The other big thing that rankled players is the way workers are pushed back to their owners during the worker placement step of a turn. When a player chooses a spot on the action wheel, they must place one of their workers down to take the action. If there’s already a worker there, that pushes a worker out and puts it back in that owner’s worker supply. When a player is out of workers, they have to pass, which is one of the ways the game’s clock speeds up a tad.
In one of my games, I didn’t pass the entire game. (Getting new workers into your supply is also pretty easy to do, thanks to a number of different ways that a player can earn them from their player board or through the Workshop action.) In another game, I passed three times, in part because I kept burying workers on the month and zodiac dials to earn adjacency bonuses. But this greatly changes how the game plays, and sometimes I found myself wondering if it was just a little too easy to get more workers. I don’t know if the ease with which players replenish their worker pool is a positive or a negative just yet, but I have concerns.

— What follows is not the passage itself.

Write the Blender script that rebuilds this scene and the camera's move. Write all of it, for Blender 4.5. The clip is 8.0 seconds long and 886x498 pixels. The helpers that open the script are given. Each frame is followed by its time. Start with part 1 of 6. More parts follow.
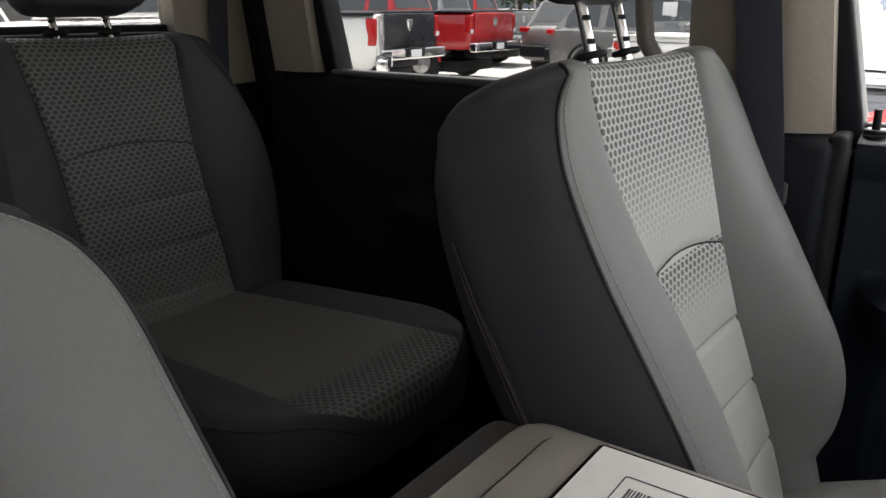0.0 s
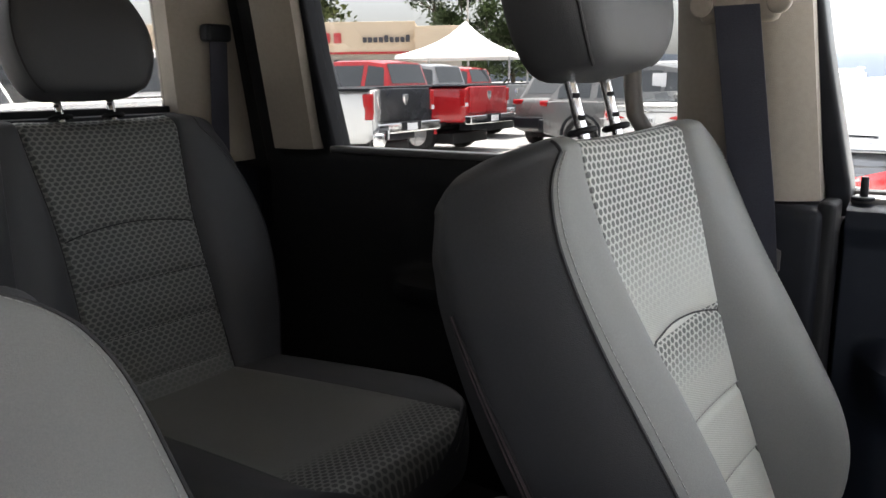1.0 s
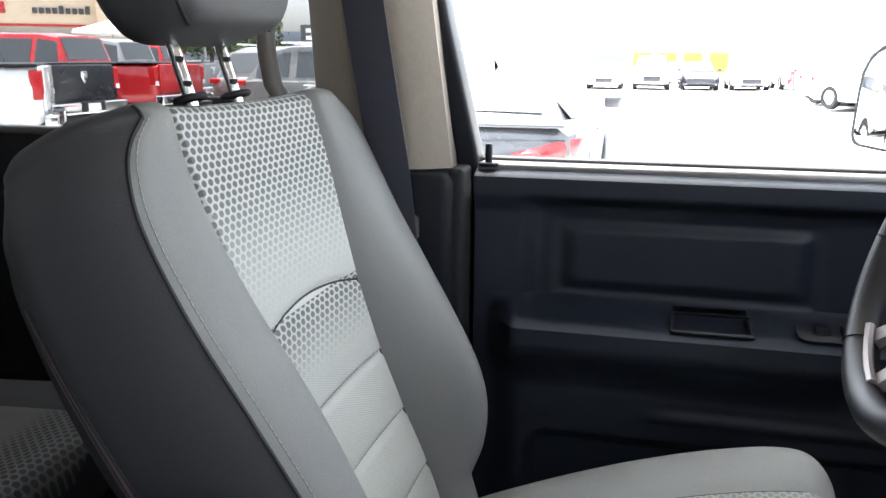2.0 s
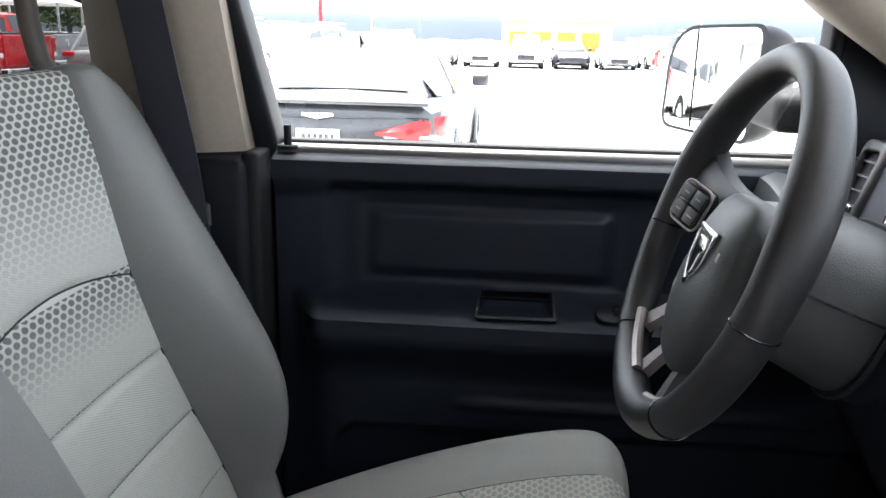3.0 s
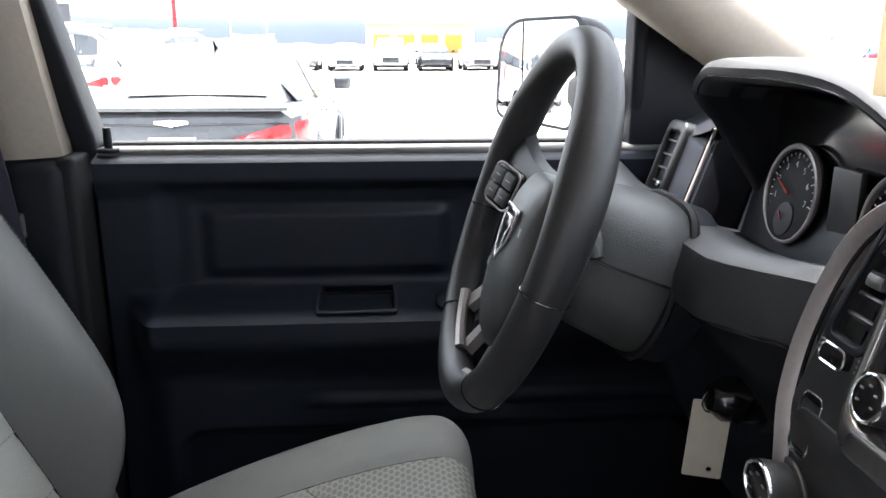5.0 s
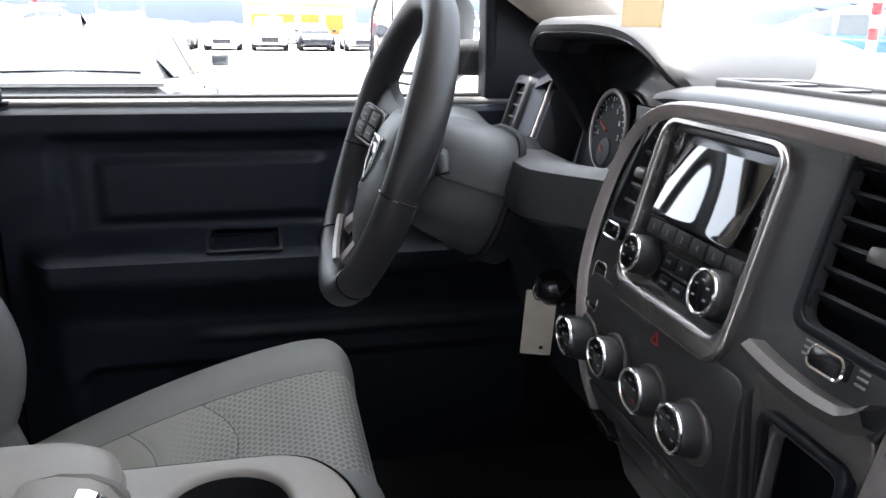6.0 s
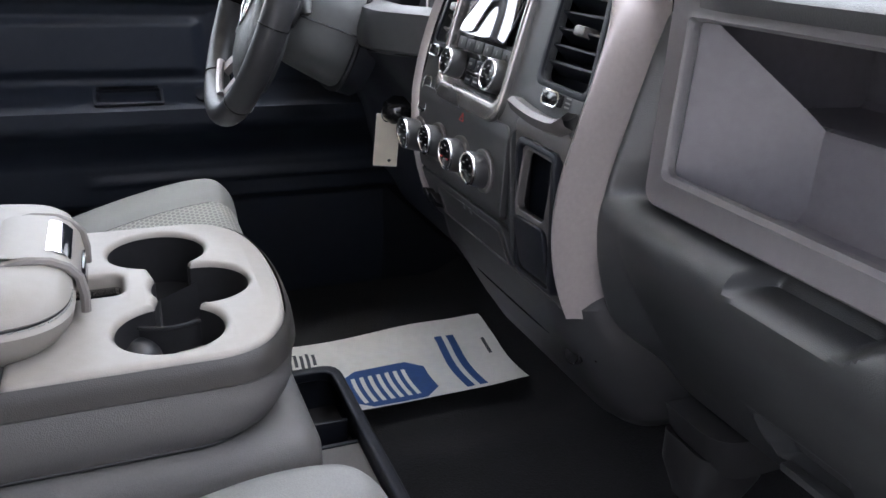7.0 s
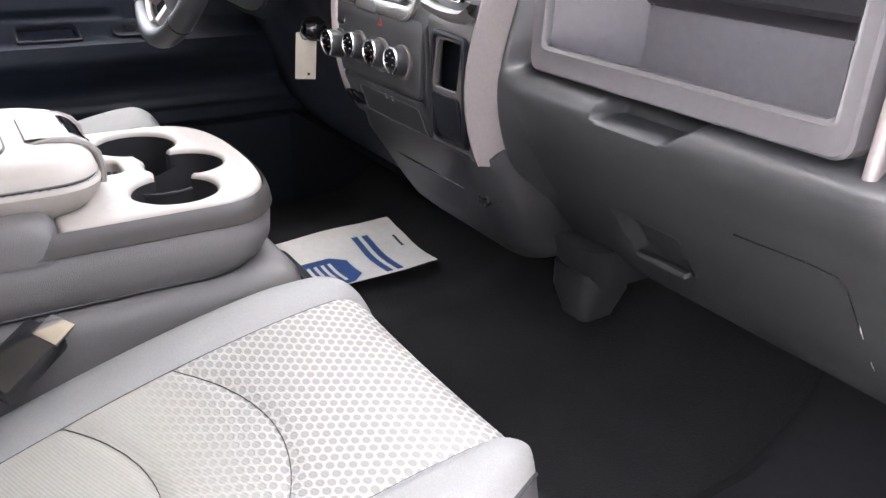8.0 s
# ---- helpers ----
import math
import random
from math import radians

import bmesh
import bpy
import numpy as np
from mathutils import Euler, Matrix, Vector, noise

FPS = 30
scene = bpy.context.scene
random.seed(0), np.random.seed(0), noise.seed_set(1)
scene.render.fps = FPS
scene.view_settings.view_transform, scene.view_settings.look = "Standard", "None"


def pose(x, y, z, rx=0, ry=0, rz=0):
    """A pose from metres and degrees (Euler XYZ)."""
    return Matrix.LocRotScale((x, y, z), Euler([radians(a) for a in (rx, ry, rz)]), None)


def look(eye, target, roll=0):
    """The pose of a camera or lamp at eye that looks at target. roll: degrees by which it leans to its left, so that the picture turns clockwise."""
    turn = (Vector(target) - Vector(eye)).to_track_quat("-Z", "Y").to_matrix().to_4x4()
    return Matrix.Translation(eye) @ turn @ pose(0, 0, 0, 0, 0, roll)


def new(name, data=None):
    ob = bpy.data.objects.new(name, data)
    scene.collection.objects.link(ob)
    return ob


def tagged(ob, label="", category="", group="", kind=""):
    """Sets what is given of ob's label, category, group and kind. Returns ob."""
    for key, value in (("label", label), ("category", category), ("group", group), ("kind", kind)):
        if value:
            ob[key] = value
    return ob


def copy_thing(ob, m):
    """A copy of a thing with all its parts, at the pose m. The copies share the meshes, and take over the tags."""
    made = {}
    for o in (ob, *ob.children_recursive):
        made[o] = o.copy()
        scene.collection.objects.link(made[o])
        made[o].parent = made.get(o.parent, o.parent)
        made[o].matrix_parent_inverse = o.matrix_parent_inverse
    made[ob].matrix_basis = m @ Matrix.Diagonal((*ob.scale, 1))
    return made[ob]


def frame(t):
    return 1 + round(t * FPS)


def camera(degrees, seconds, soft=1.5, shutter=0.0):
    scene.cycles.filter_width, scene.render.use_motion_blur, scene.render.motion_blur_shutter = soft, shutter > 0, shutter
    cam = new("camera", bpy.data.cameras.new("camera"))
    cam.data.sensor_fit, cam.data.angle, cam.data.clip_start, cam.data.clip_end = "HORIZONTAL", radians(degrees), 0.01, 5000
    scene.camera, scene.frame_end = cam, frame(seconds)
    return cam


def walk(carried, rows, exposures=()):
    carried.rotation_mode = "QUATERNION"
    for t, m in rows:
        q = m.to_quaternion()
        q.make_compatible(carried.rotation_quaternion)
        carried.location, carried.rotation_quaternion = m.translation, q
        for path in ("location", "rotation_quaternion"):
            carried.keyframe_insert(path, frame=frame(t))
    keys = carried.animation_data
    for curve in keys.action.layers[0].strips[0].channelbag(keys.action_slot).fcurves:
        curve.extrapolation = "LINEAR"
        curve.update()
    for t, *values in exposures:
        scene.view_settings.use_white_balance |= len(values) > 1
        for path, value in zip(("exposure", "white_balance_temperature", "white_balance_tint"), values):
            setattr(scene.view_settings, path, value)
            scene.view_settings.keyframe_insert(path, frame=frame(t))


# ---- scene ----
from mathutils.bvhtree import BVHTree

cam = camera(59.2, 8.0)
PATH = [
    (0, (0.488, -0.521, 1.475), (-1.071, -1.624, 0.882), 0.3),
    (0.5, (0.498, -0.532, 1.493), (-1.047, -1.704, 1.008), -0.6),
    (1, (0.496, -0.515, 1.483), (-1.102, -1.64, 1.062), -0.7),
    (1.5, (0.453, -0.492, 1.472), (-1.329, -1.288, 1.035), -0.0),
    (2, (0.412, -0.434, 1.464), (-1.474, -0.902, 0.994), 0.3),
    (2.2, (0.389, -0.396, 1.474), (-1.505, -0.806, 0.98), 0.6),
    (3.5, (0.328, -0.315, 1.461), (-1.604, -0.376, 0.949), 1.2),
    (4, (0.332, -0.309, 1.462), (-1.601, -0.33, 0.949), 1.0),
    (5.3, (0.357, -0.252, 1.442), (-1.564, -0.028, 0.933), 0.1),
    (5.5, (0.378, -0.251, 1.431), (-1.534, 0.036, 0.921), 0.3),
    (6, (0.506, -0.262, 1.425), (-1.369, 0.161, 0.874), 0.8),
    (6.5, (0.696, -0.292, 1.386), (-1.116, 0.247, 0.735), 1.6),
    (7, (0.783, -0.333, 1.382), (-0.92, 0.403, 0.633), 2.6),
    (7.5, (0.886, -0.441, 1.367), (-0.653, 0.548, 0.557), 1.4),
    (8, (0.981, -0.509, 1.362), (-0.537, 0.49, 0.526), 1.9),
]
EXPOSURES = [(0.0, 2.93, 6800, 15), (1.0, 3.18, 6650, 15), (1.6, 3.53, 6450, 14), (2.2, 3.7, 6250, 14), (3.4, 2.95, 6350, 14), (5.5, 3.15, 6250, 15), (6.5, 3.1, 6150, 16), (7.0, 3.9, 6150, 17), (8.0, 4.78, 6500, 20)]
walk(cam, [(t, look(eye, target, roll)) for t, eye, target, roll in PATH], EXPOSURES)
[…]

One thing I’m not concerned about is the Sculptor token, aka the “Apron” token mentioned above. The Sculptor action is one of the choices on the action wheel, and it serves as a secondary, slightly more expensive way to take any of the game’s main actions, tied to the “forced deviations” bit.
This whole Sculptor mechanic feels tacked on. In my second game of Orloj, I only used the “Apron” once. All game. There are so many other ways to accomplish your goals in Orloj, and then there’s this other token that can be used when the wheel ends up on the Sculptor spot. It costs deviations to take actions using the Sculptor, but, again, late in each game, breaking gears doesn’t really feel like a cost.

Prague Is a Lovely Place to Visit
Despite some of these complaints, I had a blast during my turns of Orloj, with a number of satisfying interactions with the game’s action wheel and plenty of good times stirring up a ton of combos. When it wasn’t my turn, there’s almost no interaction to speak of (outside of the area control/adjacency elements of scoring during the Construction action), so lowering the player count makes everything about Orloj a lot better.
When Orloj can play in about 90 minutes, I think that’s the sweet spot, which could be done easily with two players or possibly easy with three players, if those three players know how to play and have a couple runs under their belt.
Thanks to a limited pool of public milestone scoring options—six Mastery stained-glass tokens in the box, three of which are used in every game—and a similarly-sized pool of mid-game milestone tokens that factor into end-game scoring as well, you have a game that already is playing out the same ways in terms of the best ways to score. The hammer cards influence how each player will use their Construction bonuses, but not enough to change how someone approaches the game.
That means that after three plays, I’m enjoying myself…and, I’m not sure how much more depth I see in future plays. That places Orloj in a spot where a lot of other midweight strategy games land these days—definitely worth a look, but it doesn’t have the legs of some of my other faves of the last few years, from Shackleton Base: A Journey to the Moon to Recall to other Devir titles such as Bitoku and Daitoshi.
Designers Paloma J. Pascual and Abraham Sanchez Hermida have done great work with Orloj, and I’m curious to see what they dial up next. Orloj may not be a perfect product, but in a crowded space, Orloj does a lot of interesting things when it finds its time to shine.